The work-related decisions of American women are increasingly in the news today. The persistent questions are:
- Should women delay childbirth to pursue career ambitions?
- Is it best for women who have children under age 18 to stay at home with their children?
- If mothers stay at home when their children are young, when should they to return to work?
- If women who have children under age 18 limit themselves to part-time work, when should they return to full-time work?
- How hard is it for working women who have children under age 18 to balance work and family?
- To what extent must working couples with children under age 18 adjust their responsibilities at home to find work-family balance?
- Do women who seek flexible jobs to find work-family balance jeopardize their career success?
- Are working women aggressive enough in seeking more senior positions in their field?
- Is it fair for women who stay at home, work part-time, or seek job flexibility while they raise their children to face permanent career limitations in the workplace?
In less than a month, several news articles cause us to question many of the workplace assumptions that have become increasingly common during the past fifty years. More women today are completing college degrees than men yet still earn less than men and are less likely to reach top levels in most fields. More and more women are waiting to have children until they prove themselves in professional careers but eventually give up their career dreams because they are unable to balance work and family. Telecommuting is one of several flexible workplace options that have become popular with mothers of children under age 18. Yet, several major corporations citing lower productivity have recently returned telecommuting employees to the workplace jeopardizing one way working women use to simplify their complicated lives. With her new book, Facebook executive Sheryl Sandberg ignited a national debate about the need for women to be more aggressive professionally placing blame for not making more progress in the workplace squarely on their shoulders.

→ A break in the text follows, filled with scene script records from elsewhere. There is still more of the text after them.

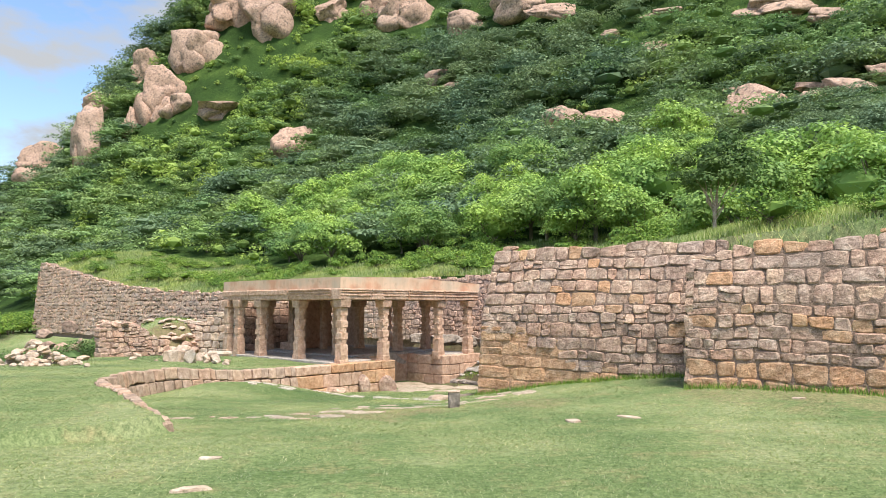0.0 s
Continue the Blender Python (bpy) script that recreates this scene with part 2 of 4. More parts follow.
MAT_SHRUB = leaf_material("shrub_foliage", [(0.0, (0.10, 0.19, 0.045)), (0.5, (0.18, 0.30, 0.065)), (1.0, (0.32, 0.44, 0.10))], patch=0.7)
MAT_GRASS = leaf_material("grass_blade", [(0.0, (0.14, 0.21, 0.08)), (0.5, (0.245, 0.315, 0.145)), (0.85, (0.35, 0.385, 0.215)), (1.0, (0.52, 0.50, 0.34))], patch=0.35)
MAT_TALL = leaf_material("tall_grass_blade", [(0.0, (0.24, 0.34, 0.10)), (0.5, (0.38, 0.47, 0.17)), (1.0, (0.58, 0.58, 0.34))], patch=0.3)


def bark_material():
    m, nodes, links, bsdf = material("bark")
    n = noise_node(nodes, links, 9.0, 5, 0.6, stretch=(1, 1, 0.2))
    links.new(ramp_node(nodes, links, n.outputs["Fac"], [(0.3, (0.10, 0.075, 0.055)), (0.7, (0.30, 0.25, 0.20))]).outputs["Color"], bsdf.inputs["Base Color"])
    bsdf.inputs["Roughness"].default_value = 0.9
    bump_node(nodes, links, bsdf, [(n.outputs["Fac"], 0.6, 0.03)])
    return m


MAT_BARK = bark_material()


# ---- building helpers ----
def mesh_object(name, verts, faces, mat, parent=None, smooth=False, label=""):
    me = bpy.data.meshes.new(name)
    me.from_pydata([tuple(v) for v in verts], [], [tuple(f) for f in faces])
    me.materials.append(mat)
    if smooth:
        me.polygons.foreach_set("use_smooth", [True] * len(me.polygons))
    ob = new(name, me)
    if parent:
        ob.parent = parent
    if label:
        ob["label"] = label
    return ob


def big_mesh(name, verts, corners, per_face, mat, parent=None):
    """One mesh out of arrays: verts (n, 3), corners (m * per_face)."""
    me = bpy.data.meshes.new(name)
    nf = len(corners) // per_face
    me.vertices.add(len(verts))
    me.vertices.foreach_set("co", np.asarray(verts, dtype=np.float32).ravel())
    me.loops.add(len(corners))
    me.loops.foreach_set("vertex_index", np.asarray(corners, dtype=np.int32))
    me.polygons.add(nf)
    me.polygons.foreach_set("loop_start", np.arange(nf, dtype=np.int32) * per_face)
    me.update(calc_edges=True)
    me.materials.append(mat)
    ob = new(name, me)
    if parent:
        ob.parent = parent
    return ob


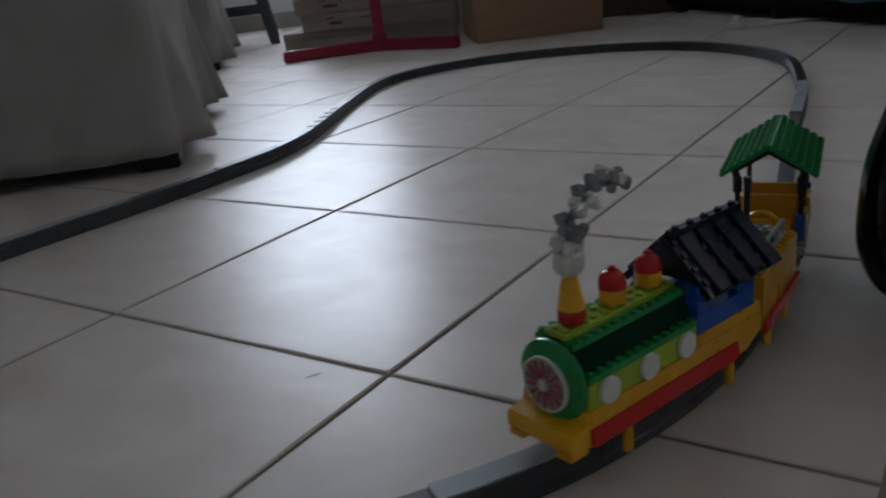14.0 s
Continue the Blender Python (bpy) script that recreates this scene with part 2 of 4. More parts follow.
for nm, b in (("baseboard_east", (V1 - 0.012, V1, U0, U1 - 0.012, 0.0, 0.085)), ("baseboard_north", (V0, V1, U1 - 0.012, U1, 0.0, 0.085))):
    solid(nm, simple(*b, bev=0.003), SKIRT_TILE, "low tiled skirting along the wall", "baseboard", "structure", ROOM)


def glazing(name, wide, low, high, bars, m, label):
    """A framed window, hinged in the middle of the wall: x across, z up."""
    w = tagged(new(name), label, "window", kind="structure")
    w.matrix_basis = m
    bm = bmesh.new()
    f = 0.05
    for b in ((-wide / 2, -wide / 2 + f, -0.03, 0.03, low, high), (wide / 2 - f, wide / 2, -0.03, 0.03, low, high),
              (-wide / 2 + f, wide / 2 - f, -0.03, 0.03, low, low + f), (-wide / 2 + f, wide / 2 - f, -0.03, 0.03, high - f, high)):
        box(bm, *b)
    part("window_frame", bm, WHITE_FRAME, w, smooth=False)
    inner = wide - 2 * f
    for i in range(1, bars):
        x = -inner / 2 + inner * i / bars
        part("glazing_bar", simple(x - 0.018, x + 0.018, -0.02, 0.02, low + f, high - f, bev=0.003), WHITE_FRAME, w)
    for i in range(bars):
        x = -inner / 2 + inner * i / bars + 0.018
        g = part("pane", simple(x, x + inner / bars - 0.036, -0.003, 0.003, low + f, high - f), GLASS, w)
        g.visible_shadow = False
    return w


glazing("window_1", WIN_V1 - WIN_V0, WIN_Z0, WIN_Z1, 3, ROOM @ pose((WIN_V0 + WIN_V1) / 2, U1 + 0.06, 0), "white framed window with upright bars and bright sky")
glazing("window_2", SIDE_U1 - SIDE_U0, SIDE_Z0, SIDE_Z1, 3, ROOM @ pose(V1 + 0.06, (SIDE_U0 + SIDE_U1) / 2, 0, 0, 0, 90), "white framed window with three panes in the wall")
bm = bmesh.new()
bmesh.ops.create_grid(bm, x_segments=1, y_segments=1, size=400)
bmesh.ops.translate(bm, vec=(0, 0, -0.35), verts=bm.verts)
solid("ground", bm, material("garden_ground", (0.16, 0.17, 0.10), 0.95, vary=0.3, scale=0.6), "pale garden ground outside the house", "ground", "structure")


# ---- toy track: a monorail beam laid as a loop on the floor ----
TURNS = [-22.6, -19.5, -12.6, -10.2, -4.8, -1.2, 2.5, 2.9, 2.2, 11.9, 8.9, 1.6, -0.2, -0.9, -0.2, -3.9, -13.5, -19.1, -15.0, -12.2, -13.9, -12.1, -9.7, -11.1, -14.6, -15.2,
         -11.4, -9.0, -10.7, -11.3, -6.8, -1.6, -1.6, -3.3, -1.5, 1.5, 0.9, -0.2, 0.7, -0.9, -1.0, -3.0, -14.0, -11.2, -13.1, -5.4, -4.1, -14.8, -20.9, -11.5, -9.1, -14.3]      # degrees over each equal stretch of the loop
LOOP, START, HEADING = 5.3092, (-0.1148, -0.6880), radians(157.39)
STEP = LOOP / len(TURNS)
RAIL_W, RAIL_H = 0.016, 0.0215
_nodes = [(START[0], START[1], HEADING)]
for _t in TURNS:
    _x, _y, _h = _nodes[-1]
    for _i in range(24):
        _h += radians(_t) / 48
        _x, _y = _x + STEP / 24 * math.cos(_h), _y + STEP / 24 * math.sin(_h)
        _h += radians(_t) / 48
    _nodes.append((_x, _y, _h))


def on_track(s):
    """Place and heading on the loop's middle line, s metres along it."""
    s = s % LOOP
    i = min(int(s / STEP), len(TURNS) - 1)
    x, y, h = _nodes[i]
    f = s / STEP - i
    k = radians(TURNS[i]) * f
    if abs(k) < 1e-6:
        return x + f * STEP * math.cos(h), y + f * STEP * math.sin(h), h
    r = f * STEP / k
    return x + r * (math.sin(h + k) - math.sin(h)), y - r * (math.cos(h + k) - math.cos(h)), h + k


def sweep(bm, s0, s1, outline, n=6):
    """An (offset to the left, z) outline swept along the loop."""
    rings = []
    for i in range(n + 1):
        x, y, h = on_track(s0 + (s1 - s0) * i / n)
        rings.append([bm.verts.new((x - o * math.sin(h), y + o * math.cos(h), z)) for o, z in outline])
    k = len(outline)
    for a, b in zip(rings, rings[1:]):
        for j in range(k):
            bm.faces.new((a[j], a[(j + 1) % k], b[(j + 1) % k], b[j]))
    bm.faces.new(rings[0][::-1])
    bm.faces.new(rings[-1])


W2 = RAIL_W / 2
BODY_OUT = [(-W2, 0.0), (-W2, 0.0055), (-W2 + 0.0014, 0.0065), (-W2 + 0.0014, 0.0140), (-W2, 0.0150), (-W2, RAIL_H - 0.0006), (-W2 + 0.0006, RAIL_H),
            (W2 - 0.0006, RAIL_H), (W2, RAIL_H - 0.0006), (W2, 0.0150), (W2 - 0.0014, 0.0140), (W2 - 0.0014, 0.0065), (W2, 0.0055), (W2, 0.0)]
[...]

In a new Pew Research Center study, researchers found that only 16 percent of all adults believed that working full-time is the best situation for mothers of young children. Slightly more than 40 percent believed that working part-time was ideal. One third said staying home was best for the kids. About half of working parents said they preferred stay home with their children, but work because they need the income. More than half of working mothers and half of working fathers report difficulty in balancing work and family. Forty percent of working mothers with children under 18 and 34 percent of working fathers say they always feel rushed.
So, what does the future hold for working women? Will working women’s career dreams continue to vaporize or can they have it all? Perhaps the most important question is, “Do women really want it all?”